Los Angeles: A US man who was unable to pursue education in his childhood has finally earned a high school diploma at the ripe age of 106. Frederick J Butler of Beverly was born in a different time, more than seven years before any world war.
Today, Butler is still going strong at the age of 106. Not only is he Beverly's oldest resident, he's now also the very first member of the Beverly High School Class of 2013 to graduate, the Beverly Citizen reported.
Butler, who attended Briscoe Middle School in his youth, stopped his education in the 8th grade in order to begin his working career and offer full-time financial support to his family. He later served in the US Army during World War II from 1941-1945, married his sweetheart, Ruth, and started a family, and returned home to work for the Beverly Water Department, retiring in 1975.
However, the education chapter of his life remained an unfinished one, until now. Surrounded by his family, friends, the students of Beverly High School, and a host of dignitaries, Butler received his long-anticipated high school diploma on Monday morning to a hero's welcome, in an event at the high school media center arranged by members of Butler's family and other local officials.
Beverly City Council President Paul Guanci made the ceremony's opening remarks, reading a proclamation to be later entered into the record at Monday night's council meeting, explaining that Butler was a man who has dedicated his life to putting others first.
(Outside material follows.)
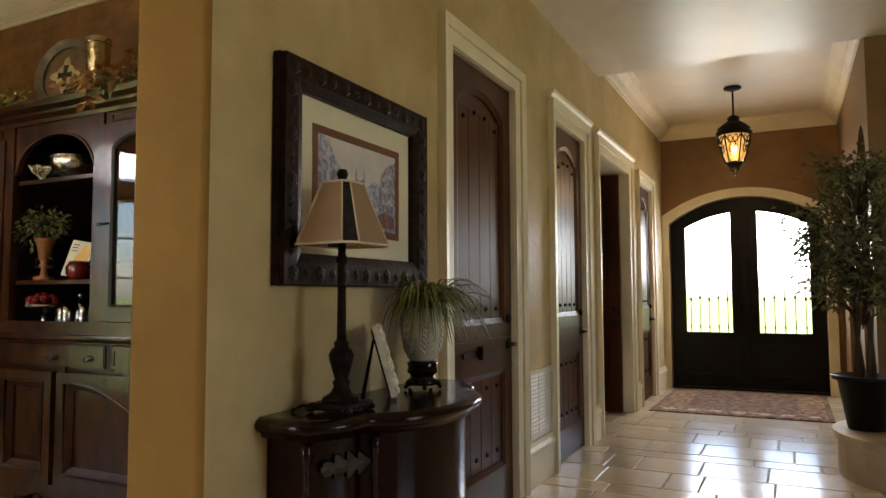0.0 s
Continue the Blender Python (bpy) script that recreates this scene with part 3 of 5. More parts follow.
# foyer lantern
lx, ly = -0.52, 7.7
lan = thing("pendant_lantern", "lit black iron lantern with amber glass on a rod", "pendant lamp")
part("canopy", L([(0.002, ZF), (0.085, ZF - 0.002), (0.085, ZF - 0.02), (0.03, ZF - 0.04), (0.0, ZF - 0.045)][::-1], seg=18, at=(lx, ly, 0)), IRON, lan)
part("rod", tube(bmesh.new(), [(lx, ly, ZF - 0.03), (lx, ly, 2.98)], 0.009), IRON, lan)
part("cap", L([(0.17, 2.775), (0.175, 2.81), (0.15, 2.83), (0.16, 2.85), (0.10, 2.90), (0.055, 2.93), (0.06, 2.96), (0.03, 2.985), (0.0, 2.99)], seg=16, at=(lx, ly, 0)), IRON, lan)
part("glass_body", L([(0.145, 2.775), (0.135, 2.70), (0.105, 2.58), (0.075, 2.50)], seg=12, at=(lx, ly, 0)), AMBER, lan, "glowing amber glass")
for k in range(6):
    a = k * math.pi / 3
    c, s = math.cos(a), math.sin(a)
    part("cage_bar", tube(bmesh.new(), [(lx + q * c, ly + q * s, z) for q, z in ((0.158, 2.78), (0.150, 2.72), (0.118, 2.6), (0.085, 2.49))], 0.008, 6), IRON, lan)
    for zz in (2.72, 2.63):
        q0 = 0.15 if zz > 2.7 else 0.13
        part("filigree", tube(bmesh.new(), [(lx + q0 * math.cos(a + 0.52 + 0.30 * math.cos(w)), ly + q0 * math.sin(a + 0.52 + 0.30 * math.cos(w)), zz + 0.045 * math.sin(2 * w)) for w in [j * 0.45 for j in range(15)]], 0.0055, 5), IRON, lan)
    part("leaf_scroll", tube(bmesh.new(), [(lx + 0.155 * math.cos(a + q), ly + 0.155 * math.sin(a + q), 2.77 - 0.09 * math.sin(q * 3)) for q in [0, 0.2, 0.4, 0.6, 0.8, 1.04]], 0.007, 5), IRON, lan)
part("finial", L([(0.0, 2.36), (0.02, 2.375), (0.012, 2.40), (0.045, 2.42), (0.05, 2.45), (0.085, 2.49), (0.08, 2.505), (0.0, 2.506)], seg=14, at=(lx, ly, 0)), IRON, lan)
part("bulb", sphere(bmesh.new(), (lx, ly, 2.63), 0.035, 10, 8, 1.3), BULB, lan)
settle(lan, lx, ly, ZF)
lamp("lantern_light", "POINT", pose(lx, ly, 2.44 - 0.12), 1.7, (1.0, 0.66, 0.33)).data.shadow_soft_size = 0.06
dl = thing("recessed_light", "small white recessed ceiling light, lit", "ceiling light")
part("ring", L([(0.05, 0.0), (0.055, 0.004), (0.04, 0.012), (0.038, 0.012), (0.036, 0.002)], seg=16, at=(-0.16, 6.66, ZF - 0.012)), TRIM, dl)
part("lens", L([(0.034, 0.0), (0.034, 0.006)], seg=16, at=(-0.16, 6.66, ZF - 0.006)), BULB, dl)
settle(dl, -0.16, 6.66, ZF)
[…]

Guanci provided more history on Butler's life, adding that he was born in Dorchester on November 23, 1906, as one of five siblings.
US lawmaker John Tierney presented the centenarian with a special resolution from the US Congress, honouring Butler's service to his family and the nation. Mayor Bill Scanlon further proclaimed March 4, 2013, as Frederick J Butler Day in the city of Beverly.
"The whole city is very, very proud of this gentleman," said Scanlon. "I want to thank everyone responsible for this; I certainly appreciate it," said Butler, a man of few words even in his moment of honour.